Partout on tue, on exécute, on massacre. La caserne Lobau est un abattoir, les jardins du Luxembourg une boucherie à ciel ouvert. Montmartre, les Buttes-Chaumont, Belleville se remplissent de sang. Au père-Lachaise, on se bat parmi les tombes, les morts récents se couchent sur les anciens et les derniers fédérés finissent contre un mur.
Exécutions «légales», condamnations par contumace, déportations achèvent le travail.
Paris est saigné à blanc. C’est fini(5).
Fini, est-ce bien sûr?
La Commune a déjà diffusé son message. Dès l’époque il inspire l’Espagne, il circule, ne cesse de se répandre, il a le goût de la jeunesse et sa fraîcheur, il parvient jusqu’à nous.
C’est lui que reprend le Dictionnaire dans une forme fragmentée où l’unique se dit par éclats, répétant ce qui avant d’être une histoire ou un idéal fut une pratique.
Miroir brisé où une seule et même figure se présente sous un angle chaque fois différent, il a les qualités de la mémoire, comme elle scintillant pourvu qu’on l’anime, vivifiant comme elle si l’on en fait sa source.
Ce qu’il demande, c’est d’ouvrir en nous un livre que la lecture écrit au fur et à mesure, non pas le récit sclérosé du révolu mais la recréation, en soi, d’un texte initial, seule lecture véritablement en accord avec les valeurs de la Commune.
De lui on pourrait presque dire ce que Baudelaire écrivait au sujet d’Hugo: «J’ignore dans quel monde il a mangé préalablement le dictionnaire de la langue qu’il était appelé à parler mais je vois que le lexique français, en sortant de sa bouche, est devenu un monde, un univers coloré, mélodieux et mouvant», sauf qu’ici se module un chant jusqu’alors inouï: le chant de ceux qui font l’histoire et ne l’écrivent pas.
Et c’est comme un poème(6).

Luc Grand-Didier

Notes:
(1) Arnould (Arnould l’oublié) est un des témoins fondamentaux de l’époque auquel Bernard Noël s’est vivement intéressé au point de rééditer les deux ouvrages essentiels que sont L’Histoire populaire et parlementaire de la Commune de Paris mais aussi, mais surtout, L’État et la Révolution, livre un temps introuvable et comme n’ayant jamais existé, livre mythique en raison de sa «disparition même» mais aussi de son antériorité sur celui de Lénine.

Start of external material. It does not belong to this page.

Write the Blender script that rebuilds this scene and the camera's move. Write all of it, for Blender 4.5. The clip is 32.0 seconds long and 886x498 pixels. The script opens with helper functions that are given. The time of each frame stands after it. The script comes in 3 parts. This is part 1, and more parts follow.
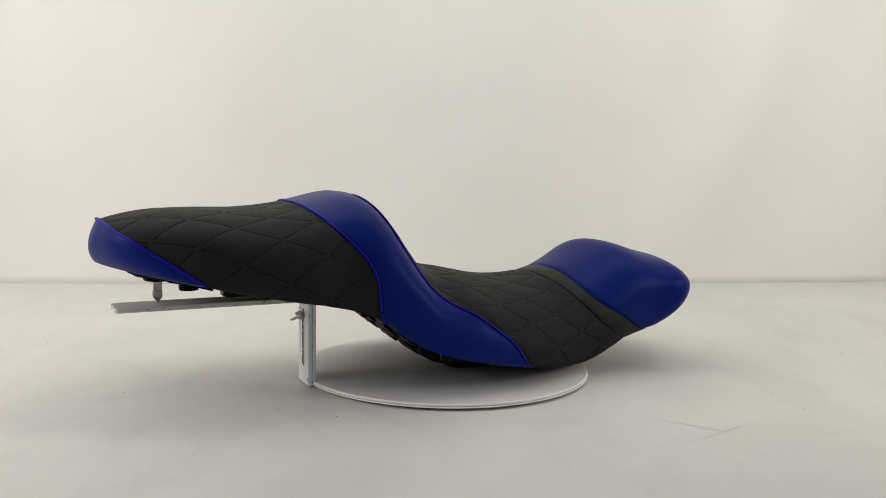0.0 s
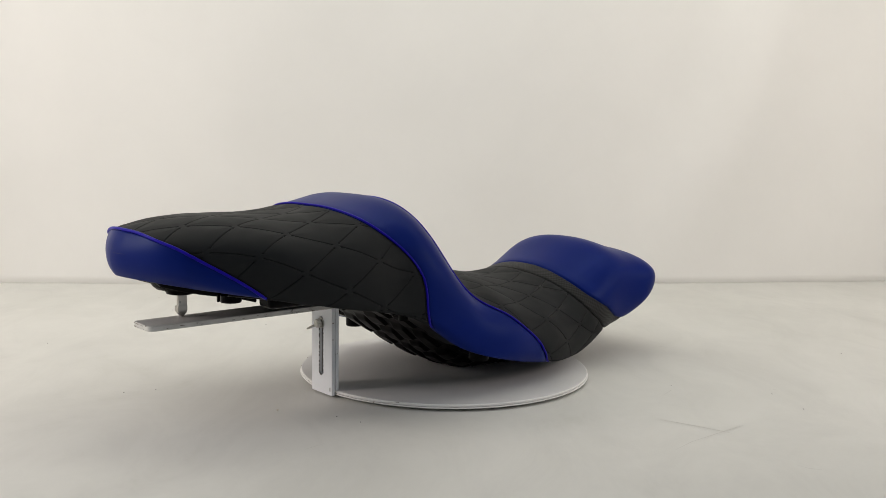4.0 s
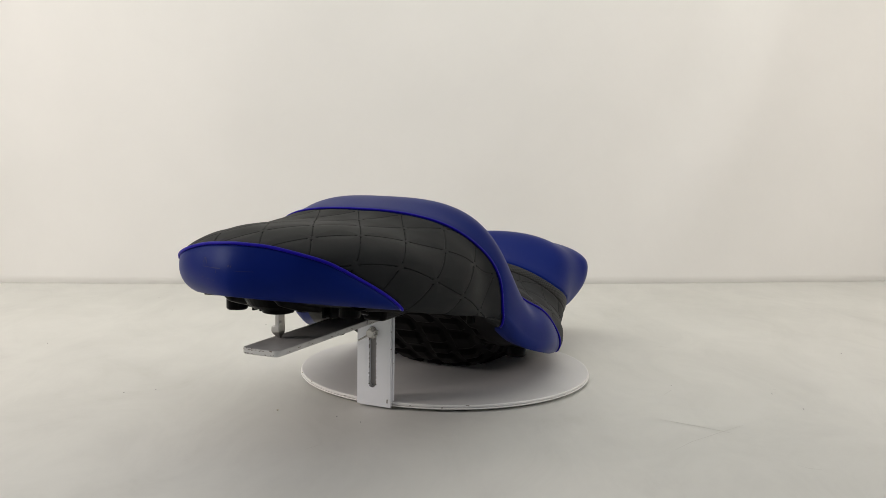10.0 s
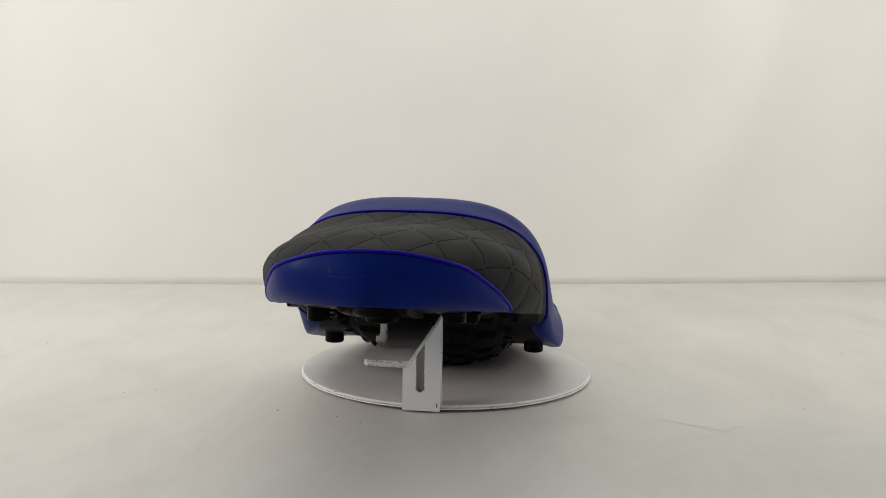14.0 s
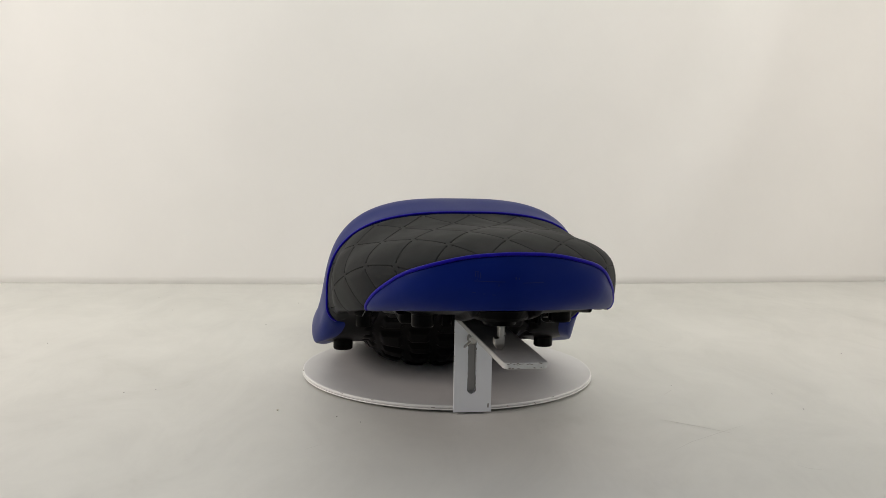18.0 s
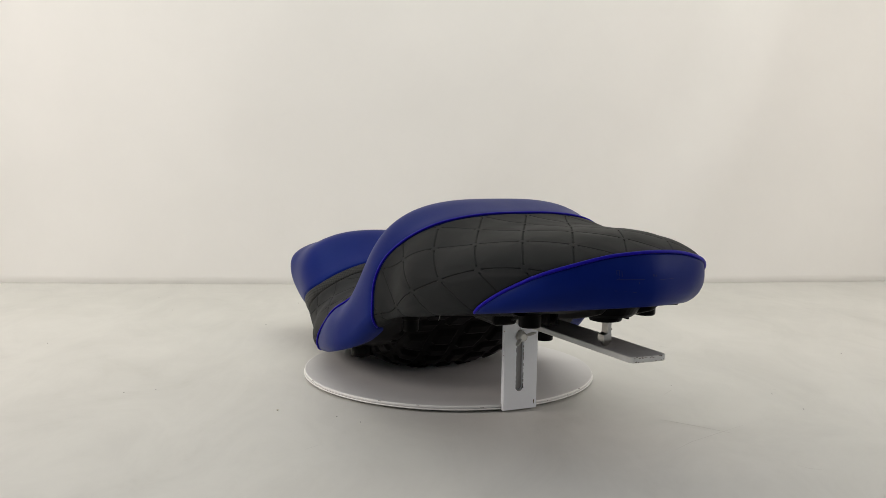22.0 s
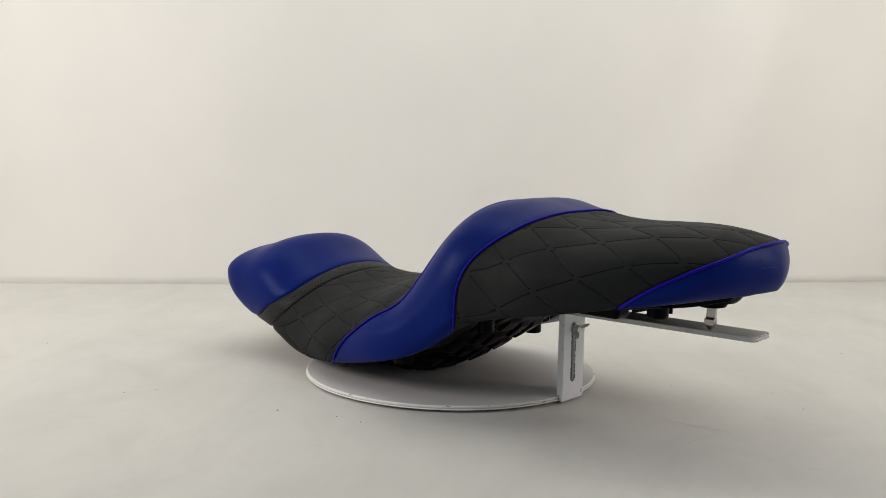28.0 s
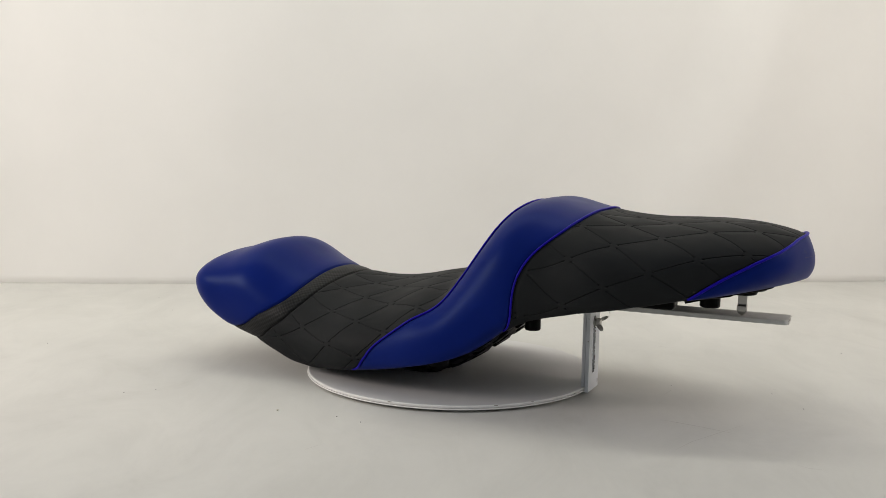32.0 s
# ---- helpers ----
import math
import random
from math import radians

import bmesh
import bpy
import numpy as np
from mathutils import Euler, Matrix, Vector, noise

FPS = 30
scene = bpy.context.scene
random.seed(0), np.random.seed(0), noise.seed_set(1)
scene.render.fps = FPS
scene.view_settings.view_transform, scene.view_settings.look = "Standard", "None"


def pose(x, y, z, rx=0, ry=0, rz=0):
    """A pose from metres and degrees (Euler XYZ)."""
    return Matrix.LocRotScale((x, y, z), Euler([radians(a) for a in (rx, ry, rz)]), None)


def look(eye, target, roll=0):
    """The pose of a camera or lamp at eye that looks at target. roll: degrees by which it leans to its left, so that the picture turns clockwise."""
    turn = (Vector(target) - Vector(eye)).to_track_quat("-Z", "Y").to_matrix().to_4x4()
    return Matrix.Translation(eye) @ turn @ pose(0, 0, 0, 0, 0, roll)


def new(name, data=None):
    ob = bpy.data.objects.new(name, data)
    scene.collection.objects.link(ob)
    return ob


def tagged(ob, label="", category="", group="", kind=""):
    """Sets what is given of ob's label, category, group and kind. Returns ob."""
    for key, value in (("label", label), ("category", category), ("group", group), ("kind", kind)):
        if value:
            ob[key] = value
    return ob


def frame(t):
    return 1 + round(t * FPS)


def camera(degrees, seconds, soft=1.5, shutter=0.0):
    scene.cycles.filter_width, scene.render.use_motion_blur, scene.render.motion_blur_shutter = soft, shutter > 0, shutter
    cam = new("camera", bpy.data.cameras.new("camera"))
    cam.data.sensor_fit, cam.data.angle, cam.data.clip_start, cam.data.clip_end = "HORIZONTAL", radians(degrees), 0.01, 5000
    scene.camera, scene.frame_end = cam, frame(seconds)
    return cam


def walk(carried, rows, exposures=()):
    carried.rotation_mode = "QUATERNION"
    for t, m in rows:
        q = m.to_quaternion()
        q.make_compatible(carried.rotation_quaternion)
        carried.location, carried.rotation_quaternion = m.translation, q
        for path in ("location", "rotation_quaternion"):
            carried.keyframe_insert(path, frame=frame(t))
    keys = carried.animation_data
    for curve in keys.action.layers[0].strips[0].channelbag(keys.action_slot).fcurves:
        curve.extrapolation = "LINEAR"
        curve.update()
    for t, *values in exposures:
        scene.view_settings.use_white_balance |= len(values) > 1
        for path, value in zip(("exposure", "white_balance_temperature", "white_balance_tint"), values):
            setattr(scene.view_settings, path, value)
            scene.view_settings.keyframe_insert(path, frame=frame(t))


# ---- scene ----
# ---- the camera: it stands still on a tripod, a little above the seat ----
cam = camera(51.42, 32.0, soft=0.7)
EYE = (0.0, -1.2743, 0.3155)
PITCH, YAW, ROLL = 6.544, -0.509, 1.008
still = look(EYE, (EYE[0] + math.sin(radians(YAW)) * math.cos(radians(PITCH)), EYE[1] + math.cos(radians(YAW)) * math.cos(radians(PITCH)),
                   EYE[2] - math.sin(radians(PITCH))), ROLL)
walk(cam, [(0.0, still), (32.0, still)])

# ---- light: a long narrow lamp over the sweep, a soft lamp each side, dim room behind the camera ----
scene.view_settings.exposure = 0.0
world = bpy.data.worlds.new("room")
scene.world = world
world.use_nodes = True
world.node_tree.nodes["Background"].inputs["Color"].default_value = (0.835, 0.90, 0.975, 1)
world.node_tree.nodes["Background"].inputs["Strength"].default_value = 0.47


def lamp_panel(name, x, y, z, wide, deep, watts, target, colour):
    data = bpy.data.lights.new(name, "AREA")
    data.shape, data.size, data.size_y = "RECTANGLE", wide, deep
    data.energy, data.color = watts, colour
    ob = new(name, data)
    ob.matrix_world = look((x, y, z), target)
    return ob


WARM, PINK = (0.975, 0.965, 0.88), (1.0, 0.885, 0.82)
lamp_panel("lamp_over", -0.05, 0.26, 1.60, 3.0, 0.14, 12.0, (0.03, 1.05, 0.1), WARM)
lamp_panel("lamp_left", -1.35, -0.52, 0.66, 0.45, 0.45, 9.6, (-0.10, 0.75, 0.45), PINK)
lamp_panel("lamp_right", 1.40, -0.42, 0.70, 0.45, 0.45, 5.9, (0.65, 0.95, 0.75), (1.0, 0.85, 0.785))


# ---- materials ----
def material(name, colour, rough=0.5, metal=0.0, spec=0.5, coat=0.0):
    m = bpy.data.materials.new(name)
    m.use_nodes = True
    b = m.node_tree.nodes["Principled BSDF"]
    b.inputs["Base Color"].default_value = (*colour, 1)
    b.inputs["Roughness"].default_value = rough
    b.inputs["Metallic"].default_value = metal
    b.inputs["Specular IOR Level"].default_value = spec
    b.inputs["Coat Weight"].default_value = coat
    return m


def node(m, kind, **sockets):
    n = m.node_tree.nodes.new(kind)
    for key, value in sockets.items():
        n.inputs[key.replace("_", " ")].default_value = value
    return n


def link(m, a, out, b, inp):
    m.node_tree.links.new(a.outputs[out], b.inputs[inp])


def surface(m):
    return m.node_tree.nodes["Principled BSDF"]


def ramp(m, source, stops, out="Fac"):
    r = m.node_tree.nodes.new("ShaderNodeValToRGB")
    link(m, source, out, r, "Fac")
    while len(r.color_ramp.elements) < len(stops):
        r.color_ramp.elements.new(0.5)
    for el, (pos, col) in zip(r.color_ramp.elements, stops):
        el.position, el.color = pos, (*col, 1) if len(col) == 3 else col
    return r


def coords(m):
    return m.node_tree.nodes.new("ShaderNodeTexCoord")


def grain(m, scale, strength, dist=0.001, detail=4.0, prev=None, kind="noise"):
    """Fine relief of the surface at a real-world scale."""
    tc = coords(m)
    if kind == "noise":
        n = node(m, "ShaderNodeTexNoise", Scale=scale, Detail=detail, Roughness=0.6)
        out = "Fac"
    else:
        n = node(m, "ShaderNodeTexVoronoi", Scale=scale)
        out = "Distance"
    link(m, tc, "Object", n, "Vector")
    b = node(m, "ShaderNodeBump", Strength=strength, Distance=dist)
    link(m, n, out, b, "Height")
    if prev:
        link(m, prev, "Normal", b, "Normal")
    link(m, b, "Normal", surface(m), "Normal")
    return b


def mottle(m, scale, low, high, detail=5.0):
    tc = coords(m)
    n = node(m, "ShaderNodeTexNoise", Scale=scale, Detail=detail, Roughness=0.6)
    link(m, tc, "Object", n, "Vector")
    r = ramp(m, n, [(0.3, low), (0.7, high)])
    link(m, r, "Color", surface(m), "Base Color")
    return r


def vary_rough(m, scale, low, high):
    tc = coords(m)
    n = node(m, "ShaderNodeTexNoise", Scale=scale, Detail=4.0)
    link(m, tc, "Object", n, "Vector")
    r = ramp(m, n, [(0.3, (low,) * 3), (0.7, (high,) * 3)])
    link(m, r, "Color", surface(m), "Roughness")


def tint_gloss(m, colour):
    surface(m).inputs["Specular Tint"].default_value = (*colour, 1)


BLUE = material("blue_vinyl", (0.003, 0.010, 0.15), 0.38, spec=0.085)
mottle(BLUE, 9.0, (0.0026, 0.0104, 0.121), (0.0038, 0.0132, 0.143))
vary_rough(BLUE, 14.0, 0.33, 0.42)
tint_gloss(BLUE, (0.55, 0.80, 1.0))
grain(BLUE, 1600, 0.05, 0.0003, prev=grain(BLUE, 650, 0.05, 0.0003, kind="cells"))
PIPING = material("blue_piping", (0.011, 0.004, 0.30), 0.42, spec=0.12)
tint_gloss(PIPING, (0.6, 0.7, 1.0))
grain(PIPING, 900, 0.10, 0.0003)
BLACK = material("black_vinyl", (0.013, 0.0138, 0.0142), 0.6, spec=0.08)
mottle(BLACK, 11.0, (0.0118, 0.0130, 0.0138), (0.0154, 0.0167, 0.0176))
vary_rough(BLACK, 20.0, 0.50, 0.62)
grain(BLACK, 1900, 0.07, 0.0003, prev=grain(BLACK, 800, 0.08, 0.0003, kind="cells"))


def weave():
    """Black vinyl embossed with a small carbon-fibre weave."""
    m = material("carbon_vinyl", (0.010, 0.010, 0.010), 0.45, spec=0.12)
    uv = m.node_tree.nodes.new("ShaderNodeUVMap")
    sep = m.node_tree.nodes.new("ShaderNodeSeparateXYZ")
    link(m, uv, "UV", sep, "Vector")
    waves = []
    for axis in ("X", "Y"):
        k = m.node_tree.nodes.new("ShaderNodeMath")
        k.operation = "MULTIPLY"
        k.inputs[1].default_value = 2 * math.pi / 0.0058
        link(m, sep, axis, k, 0)
        w = m.node_tree.nodes.new("ShaderNodeMath")
        w.operation = "SINE"
        link(m, k, "Value", w, 0)
        waves.append(w)
    mul = m.node_tree.nodes.new("ShaderNodeMath")
    mul.operation = "MULTIPLY"
    link(m, waves[0], "Value", mul, 0)
    link(m, waves[1], "Value", mul, 1)
    half = m.node_tree.nodes.new("ShaderNodeMath")
    half.operation = "MULTIPLY_ADD"
    half.inputs[1].default_value, half.inputs[2].default_value = 0.5, 0.5
    link(m, mul, "Value", half, 0)
    b = node(m, "ShaderNodeBump", Strength=0.6, Distance=0.0005)
    link(m, half, "Value", b, "Height")
    link(m, b, "Normal", surface(m), "Normal")
    r = ramp(m, half, [(0.35, (0.008, 0.0083, 0.0085)), (0.65, (0.020, 0.0205, 0.021))], "Value")
    link(m, r, "Color", surface(m), "Base Color")
    return m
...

(2) Il faut signaler ici l’œuvre du cinéaste anglais Peter Watkins dont le travail, mêlant documentaire et fiction, s’attaque à ce qu’il appelle la Monoforme –soit le cinéma flattant la passivité du spectateur. Elle culmine dans son adaptation de la Commune où démythification du médium, participation réelle des acteurs tout comme déconstruction formelle conjuguent leurs moyens pour atteindre une radicalisation du discours. Coproduit par Arte, ce travail reçut le silence auquel il semble que le sujet soit depuis toujours voué: il fut occulté. Particulièrement significatif est le fait que deux auteurs de la même génération abordant le même thème par des moyens différents, nourrissant par ailleurs tous deux une réflexion semblable sur le Pouvoir et l’image, aboutissent à une subversion identique du support qu’ils emploient comme si la Commune, se dérobant à toute saisie, ne pouvait être approchée qu’ainsi.

(3) Les pouvoirs ultérieurs prirent grand soin de n’y avoir pas recours. Ainsi, la constitution sous laquelle nous vivons se prononce-t-elle nettement contre, disant que tout mandat impératif est nul; le gouvernement du peuple lui paraissant suffisant sans que ce dernier ait à intervenir: il pourrait se gouverner lui-même…

(4) C’est, on l’aura reconnu, toute la réflexion contenue dans la notion de Sensure et que porte La Castration mentale, livre dont les premières pages s’ouvrent, ce n’est pas innocent, sur un cauchemar issu de la Commune. Cependant la dilatation du regard que ces textes occasionnent permet de distinguer, avec Bernard Noël, «l’oppression délicate» à l’œuvre aujourd’hui, ruse ultime qui menace de tout emporter.

(5) La Semaine sanglante, qu’on s’en souvienne, fit deux fois plus de victimes que la Terreur en dix-huit mois. Curieusement, l’histoire officielle insiste complaisamment sur celle-ci et oublie celle-là. La bourgeoisie a, décidément, des pudeurs bien suspectes et d’étranges amnésies.

(6) Deux autres étaient envisagés: l’un sur la Révolution d’octobre, l’autre sur la guerre d’Espagne. On regrette que ces projets n’aient pu aboutir: quel triptyque on aurait eu!